Wenn Großeltern die Enkel verlieren

Der damals siebenjährige Jakob und die fünfjährigen Zwillinge Jan und Max waren aus dem Leben ihrer Oma Annemie Wittgen nicht wegzudenken. Manchmal pustete sie täglich auf blutige Knie, wischte Schnupfnasen und tröstete, wenn es Kummer gab im Kindergarten. Bis zu dem Tag, an dem Wittgens Schwiegertochter sich von ihrem Sohn trennte, und daraufhin zu ihr, der Oma, sagte: „Ich möchte nicht, dass du meine Kinder weiter siehst!“

Was Annemie Wittgen widerfahren ist, passiert vielen Großeltern: Sie verlieren den Kontakt zu den Enkeln, nachdem deren Eltern sich scheiden lassen. Mal möchte der sorgeberechtigte Elternteil auch die Familie des Ex-Partners aus seinem Leben streichen. Mal sind alte Verletzungen im Spiel. Doch gerade an Weihnachten schmerzt es, wenn die Enkel nicht zu Besuch kommen.

Mehr als jede dritte Ehe scheitert, etwa 200 000 Scheidungen gibt es pro Jahr in Deutschland. Nach der Statistik sind bei 100 geschiedenen Ehen 78 minderjährige Kinder betroffen. Und es gibt eine weitere Statistik: Etwa 150 000 Kinder verlieren jedes Jahr mittelfristig den Kontakt zu einem Elternteil, meist dem Vater. Fast immer trifft es dann auch die Großeltern väterlicherseits.

Annemie Wittgen wollte das nicht einfach hinnehmen. Sie schloss sich einer Selbsthilfegruppe für Großeltern an, die von ihren Enkeln ferngehalten werden. Heute ist sie Vorsitzende der „Großelterninitiative“. Zwar gibt es seit 1998 ein Gesetz, wonach Großeltern unter gewissen Umständen ein Recht auf Umgang mit den Enkeln haben, aber in der Praxis hätten Oma und Opa doch meist das Nachsehen, ist Wittgens Erfahrung aus zahlreichen Gesprächen. Großeltern, die dieses Recht vor Gericht einfordern, müssen beweisen, dass ihr Umgang dem Wohl des Kindes dient. „Das ist fast unmöglich, wenn die Eltern es verhindern wollen.“

Wittgen rät daher, es lieber ohne Gericht zu versuchen, und vielleicht eine Mediatorin oder einen Mediator aus einer Familienberatungsstelle hinzuzuziehen.
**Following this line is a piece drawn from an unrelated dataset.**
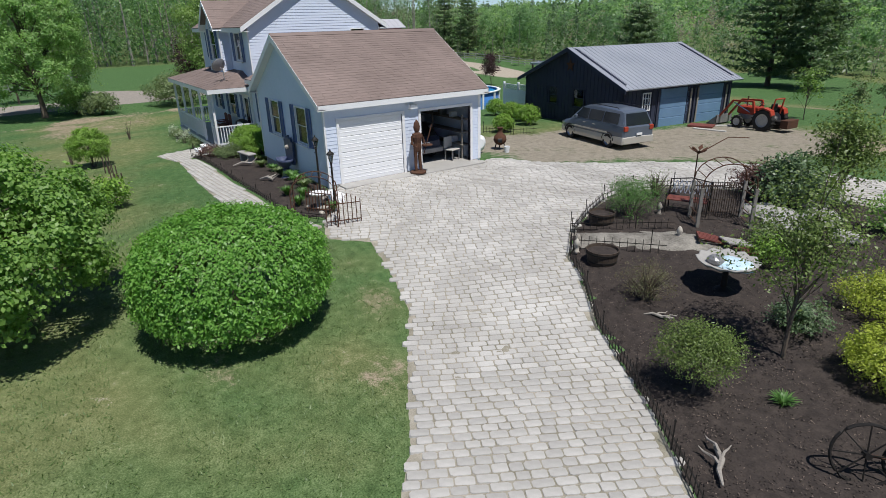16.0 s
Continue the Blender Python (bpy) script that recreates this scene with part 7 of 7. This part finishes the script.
chiminea(18.0, 8.1)
solo("bucket", MB().lathe([(0.1, 0.0), (0.13, 0.26), (0.12, 0.26), (0.09, 0.02)], 14, (18.7, 7.9, gz(18.7, 7.9))), M["vinyl"], "white plastic bucket on the ground", "bucket")
t = thing("storage_tank", "white metal tank against the garage end", "tank", (17.6, 6.6, 0.1))
part("body", MB().tube([(16.6, 6.7, 0.62), (16.7, 6.7, 0.62), (18.3, 6.7, 0.62), (18.4, 6.7, 0.62)], [0.2, 0.36, 0.36, 0.2], 16), M["vinyl"], t, smooth=False)
for x in (16.9, 18.1):
    part("foot", MB().box(x - 0.06, 6.5, 0.0, x + 0.06, 6.9, 0.32), M["concrete"], t)
edging("short iron edging on gravel beside the boxwoods", [(14.2, 10.2), (15.6, 10.8), (16.2, 12.0)], 0.35, 0.16)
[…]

Ihre eigene Geschichte ging gut aus: Jakob, Jan und Max durften ihre Oma behalten, der Kontakt ist wieder sehr eng geworden. „Es lohnt sich für alle Beteiligten, nicht aufzugeben. Kinder haben ein Recht auf ihre ganze Familie.“ Infos unter: www.grosselterninitiative.de.

Artikelinformationen

Beitrag von , veröffentlicht am 27. November 2014 in der Rubrik Lebenslagen, erschienen in der Ausgabe .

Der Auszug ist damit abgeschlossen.